Des juges de l'immigration américains affirment subir la pression croissante de l'administration Trump pour accélérer les expulsions de migrants, sous peine de se voir retirer leurs dossiers.

Un juge de Philadelphie, Steven Morley, a ainsi été informé par courriel que le dossier d'un jeune sans-papier guatémaltèque dont il avait la charge avait été réassigné à un autre tribunal afin qu'il soit clos plus rapidement.

L'Association nationale des juges de l'immigration (NAIJ) a déposé le 8 août une réclamation auprès du département de la Justice (DoJ) pour ce qu'elle considère comme une «atteinte à [son] autorité».

«Le coeur du métier de juge passe par sa capacité à prendre des décisions sans l'intervention de facteurs extérieurs essayant de l'influencer», a déclaré à l'AFP la présidente de la NAIJ, Ashley Tabaddor.

Aux États-Unis, les tribunaux de l'immigration ne dépendent pas du pouvoir judiciaire, mais de l'exécutif. Leurs juges sont désignés par le secrétaire de la Justice, qui peut aussi les limoger.

En accord avec la ligne dure de Donald Trump, le secrétaire américain de la Justice Jeff Sessions a annoncé en début d'année que les juges de l'immigration seraient évalués en fonction du nombre de dossiers qu'ils parvenaient à clore.

Motivée par l'engorgement du système - des centaines de milliers de procédures étant en cours -, cette mesure est, selon la présidente de la NAIJ, source «d'anxiété et de préoccupation» pour les juges de l'immigration.

«Ce n'est pas l'usine [...]. Nous traitons de cas extrêmement compliqués à un rythme expéditif, comme s'il s'agissait d'infractions routières, alors que ce qui est en jeu est extrêmement important», a appuyé la présidente honoraire du syndicat, Dana Leigh Marks.

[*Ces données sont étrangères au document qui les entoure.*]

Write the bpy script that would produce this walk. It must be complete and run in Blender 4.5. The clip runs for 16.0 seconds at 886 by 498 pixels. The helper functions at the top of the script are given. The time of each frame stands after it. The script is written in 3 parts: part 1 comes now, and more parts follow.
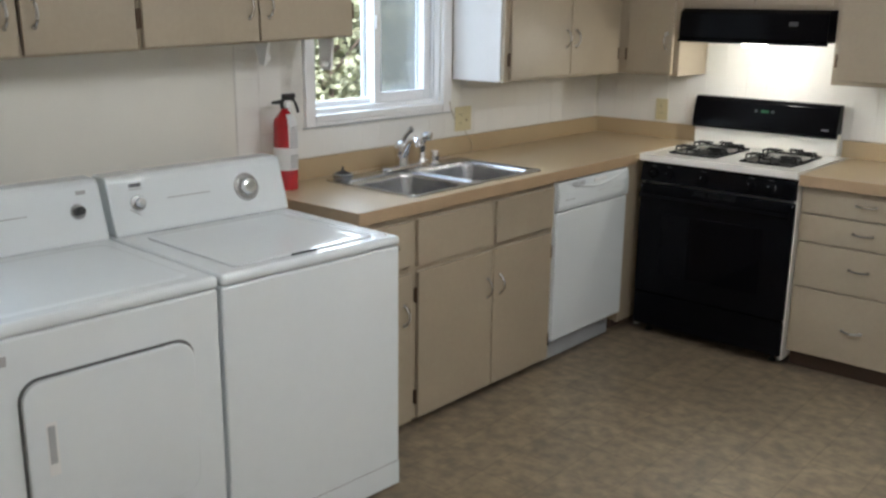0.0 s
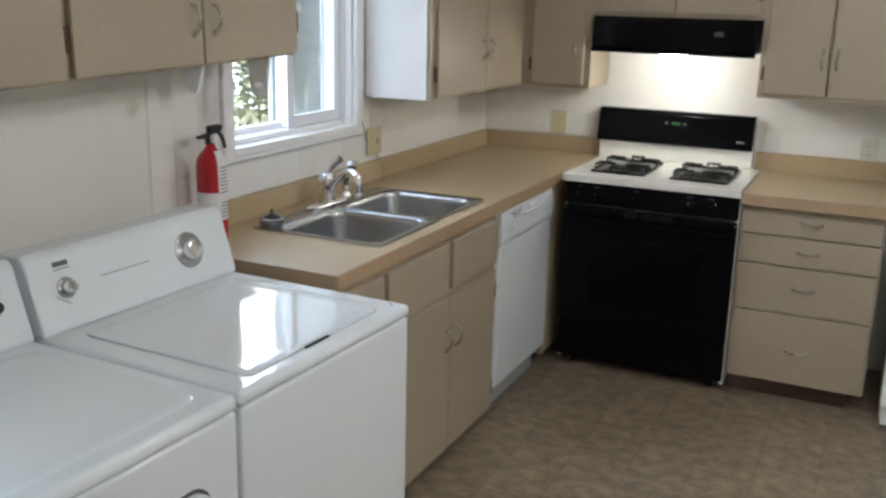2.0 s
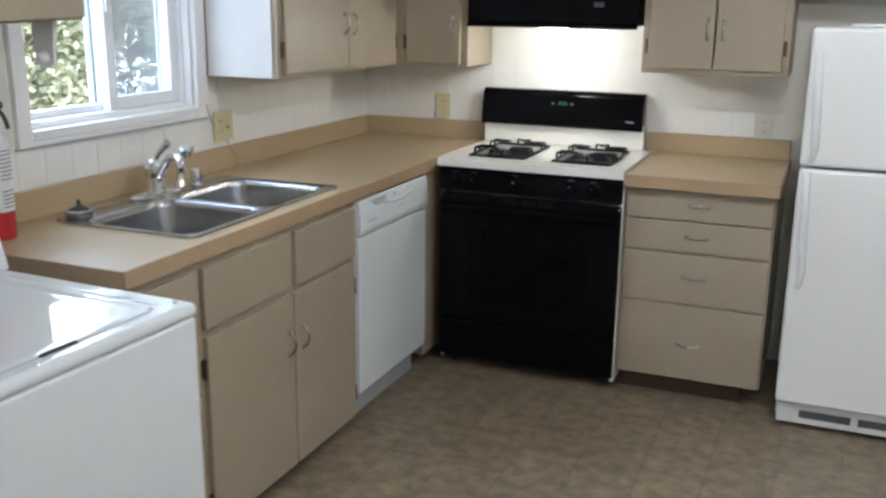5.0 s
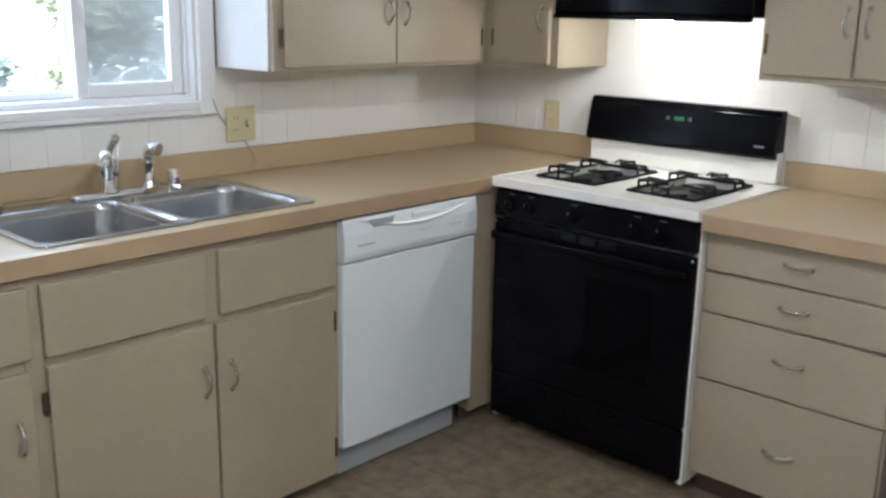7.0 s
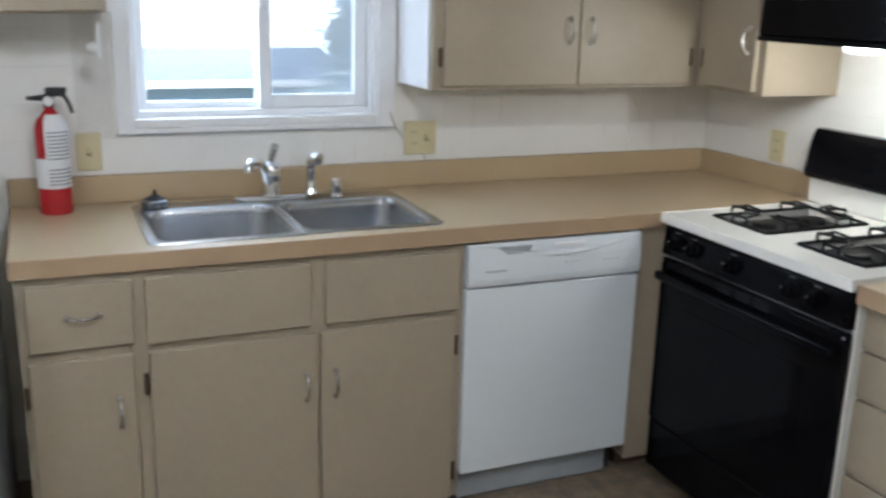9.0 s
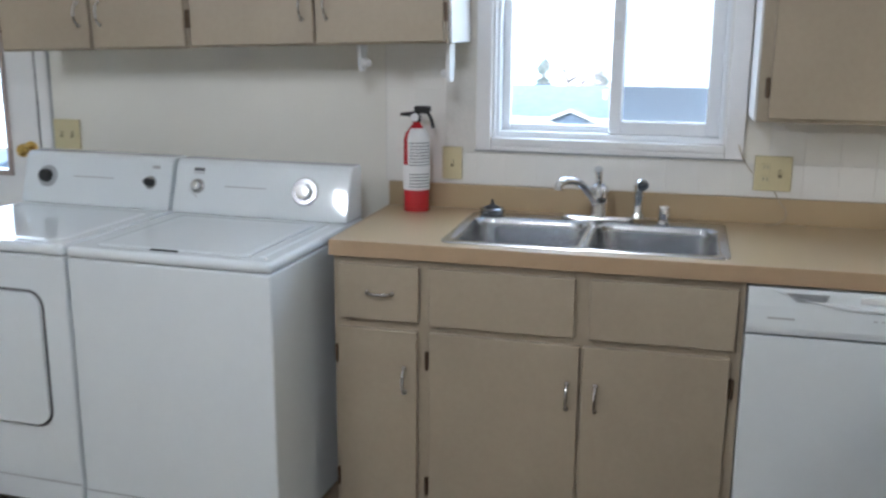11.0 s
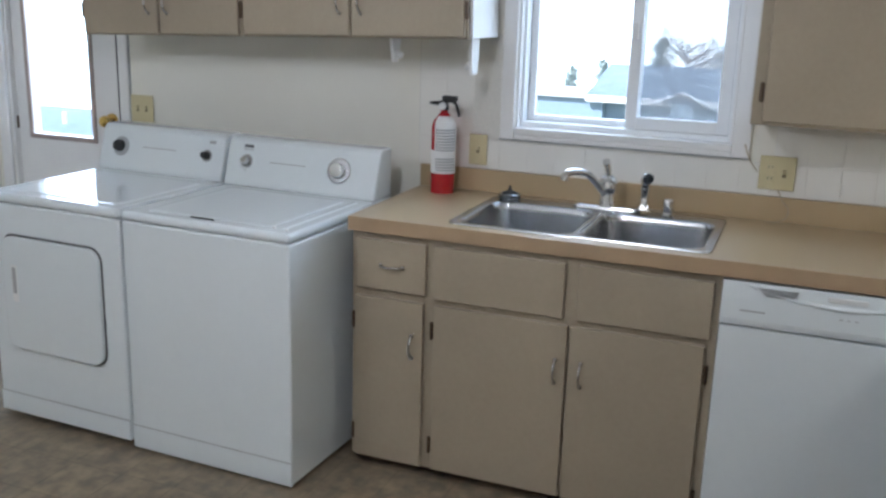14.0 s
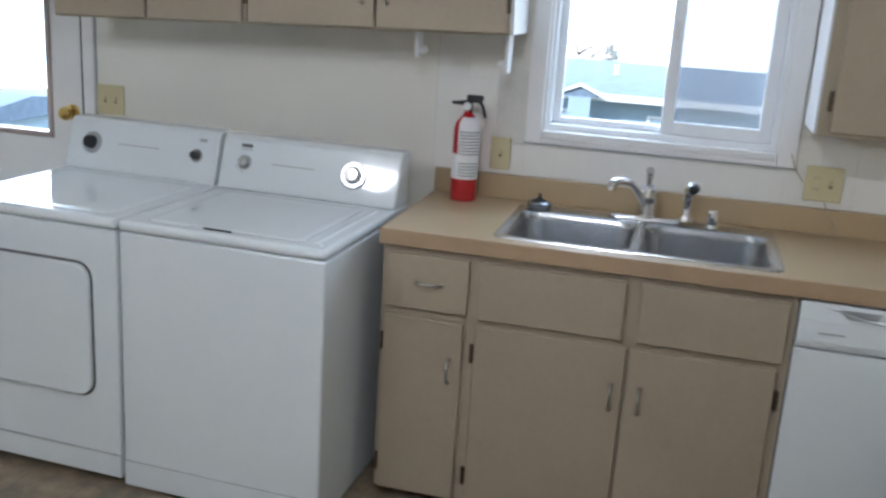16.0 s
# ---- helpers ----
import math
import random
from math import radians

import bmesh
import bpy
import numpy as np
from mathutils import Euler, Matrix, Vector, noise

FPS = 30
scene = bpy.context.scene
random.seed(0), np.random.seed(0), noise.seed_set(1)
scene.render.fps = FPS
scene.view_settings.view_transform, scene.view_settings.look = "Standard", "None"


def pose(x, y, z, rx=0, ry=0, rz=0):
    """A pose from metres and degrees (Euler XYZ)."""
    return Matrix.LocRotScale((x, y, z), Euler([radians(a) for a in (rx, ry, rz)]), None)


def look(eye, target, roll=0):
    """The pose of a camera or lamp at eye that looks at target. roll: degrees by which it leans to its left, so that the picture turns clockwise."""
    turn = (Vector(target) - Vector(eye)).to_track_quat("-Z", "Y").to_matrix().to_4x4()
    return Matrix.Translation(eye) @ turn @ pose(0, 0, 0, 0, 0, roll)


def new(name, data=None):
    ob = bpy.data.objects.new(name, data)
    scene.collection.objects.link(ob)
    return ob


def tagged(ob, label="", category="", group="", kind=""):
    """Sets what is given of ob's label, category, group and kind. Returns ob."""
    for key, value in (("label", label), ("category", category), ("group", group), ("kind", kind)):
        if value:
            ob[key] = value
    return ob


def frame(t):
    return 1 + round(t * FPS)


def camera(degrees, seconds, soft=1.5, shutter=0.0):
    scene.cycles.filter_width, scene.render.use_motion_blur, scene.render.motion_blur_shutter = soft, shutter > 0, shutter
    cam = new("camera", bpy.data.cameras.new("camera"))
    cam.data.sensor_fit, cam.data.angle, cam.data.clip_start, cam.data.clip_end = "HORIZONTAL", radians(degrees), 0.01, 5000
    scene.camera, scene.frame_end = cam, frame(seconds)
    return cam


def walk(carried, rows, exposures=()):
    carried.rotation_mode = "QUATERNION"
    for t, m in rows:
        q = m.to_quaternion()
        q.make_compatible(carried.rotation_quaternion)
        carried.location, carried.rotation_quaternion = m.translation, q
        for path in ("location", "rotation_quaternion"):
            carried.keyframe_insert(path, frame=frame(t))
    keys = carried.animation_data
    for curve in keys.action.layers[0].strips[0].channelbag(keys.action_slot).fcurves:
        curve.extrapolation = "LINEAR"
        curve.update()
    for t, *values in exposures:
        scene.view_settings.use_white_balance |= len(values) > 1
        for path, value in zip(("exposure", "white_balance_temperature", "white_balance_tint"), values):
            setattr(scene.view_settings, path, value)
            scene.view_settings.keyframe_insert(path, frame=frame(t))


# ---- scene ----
cam = camera(50.0, 16.0, soft=2.6, shutter=0.5)
EXPOSURES = [(0.0, 0.69, 5850, 9), (3.7, 0.60, 5750, 10), (5.8, 0.94, 5550, 9), (7.0, 0.95, 5530, 9), (8.0, 0.89, 5480, 9), (10.0, 0.78, 5420, 10), (12.4, 0.58, 5410, 10), (16.0, 0.55, 5400, 10)]
PATH = [
    (0, (2.957, -4.786, 1.614), (1.693, -3.319, 1.113), 0.7),
    (0.5, (2.716, -4.789, 1.614), (1.529, -3.255, 1.129), 0.4),
    (1, (2.405, -4.686, 1.616), (1.325, -3.078, 1.119), 0.9),
    (1.5, (2.166, -4.672, 1.597), (1.204, -2.985, 1.118), 1.0),
    (2, (1.994, -4.729, 1.664), (1.17, -2.979, 1.154), 1.4),
    (2.5, (1.86, -4.784, 1.678), (1.159, -2.982, 1.168), 1.4),
    (3, (1.806, -4.789, 1.664), (1.192, -2.954, 1.16), 1.1),
    (3.5, (1.809, -4.768, 1.639), (1.254, -2.912, 1.142), 1.4),
    (6, (2.518, -3.733, 1.502), (1.51, -2.081, 0.998), 0.5),
    (6.5, (2.621, -3.429, 1.489), (1.453, -1.884, 0.99), 0.8),
    (7, (2.738, -3.138, 1.466), (1.418, -1.717, 0.977), 1.1),
    (7.5, (2.808, -2.904, 1.485), (1.381, -1.595, 0.984), 1.3),
    (8, (2.881, -2.672, 1.482), (1.33, -1.511, 0.985), 1.5),
    (8.5, (2.935, -2.526, 1.449), (1.268, -1.526, 0.98), 1.7),
    (9, (3.08, -2.455, 1.557), (1.305, -1.69, 1.04), 1.5),
    (9.5, (3.065, -2.31, 1.606), (1.211, -1.811, 1.047), 1.4),
    (10, (3.142, -2.027, 1.529), (1.208, -1.94, 1.028), 0.1),
    (12.5, (3.393, -1.127, 1.565), (1.598, -1.864, 1.082), 1.1),
    (13, (3.425, -1.101, 1.604), (1.633, -1.836, 1.105), 1.3),
    (13.5, (3.434, -1.109, 1.61), (1.637, -1.828, 1.106), 1.5),
    (14, (3.428, -1.124, 1.614), (1.625, -1.824, 1.108), 1.7),
    (14.5, (3.407, -1.161, 1.599), (1.592, -1.83, 1.093), 2.0),
    (15, (3.364, -1.283, 1.572), (1.521, -1.879, 1.071), 2.6),
    (15.5, (3.344, -1.455, 1.57), (1.476, -1.964, 1.07), 2.8),
    (16, (3.316, -1.691, 1.611), (1.442, -2.153, 1.087), 3.7),
]
walk(cam, [(t, look(eye, target, roll)) for t, eye, target, roll in PATH], EXPOSURES)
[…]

Un porte-parole du Bureau exécutif d'examen des dossiers d'immigration (EOIR), dépendant du DoJ, a fait savoir que le juge Morley avait été dessaisi de son dossier en raison d'«infractions potentielles aux procédures et aux pratiques régies par la loi fédérale et le règlement de l'EOIR».

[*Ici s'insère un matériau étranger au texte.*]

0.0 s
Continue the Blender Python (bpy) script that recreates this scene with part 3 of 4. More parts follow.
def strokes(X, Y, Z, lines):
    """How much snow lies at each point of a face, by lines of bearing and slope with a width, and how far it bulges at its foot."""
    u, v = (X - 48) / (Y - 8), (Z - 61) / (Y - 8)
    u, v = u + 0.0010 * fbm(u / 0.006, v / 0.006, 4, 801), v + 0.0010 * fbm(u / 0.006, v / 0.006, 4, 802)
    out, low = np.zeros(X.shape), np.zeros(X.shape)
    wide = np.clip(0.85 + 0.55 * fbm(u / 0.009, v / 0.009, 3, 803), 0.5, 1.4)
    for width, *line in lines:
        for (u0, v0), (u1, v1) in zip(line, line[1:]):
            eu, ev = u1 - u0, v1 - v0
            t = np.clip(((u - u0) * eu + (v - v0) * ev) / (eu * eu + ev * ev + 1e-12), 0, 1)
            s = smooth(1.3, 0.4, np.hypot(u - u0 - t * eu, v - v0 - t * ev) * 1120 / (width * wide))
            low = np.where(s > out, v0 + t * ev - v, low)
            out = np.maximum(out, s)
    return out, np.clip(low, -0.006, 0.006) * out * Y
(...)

Il n'a pas donné plus de détails, précisant seulement qu'une enquête interne était en cours.

Selon Dana Leigh Marks, les tribunaux de l'immigration ont depuis toujours fait l'objet de pressions de la part de l'administration américaine, y compris celle du prédécesseur de Donald Trump, Barack Obama.

Mais cela n'a «jamais été aussi prononcé qu'aujourd'hui», dénonce-t-elle, soulignant que le gouvernement actuel «franchit volontiers toutes les lignes».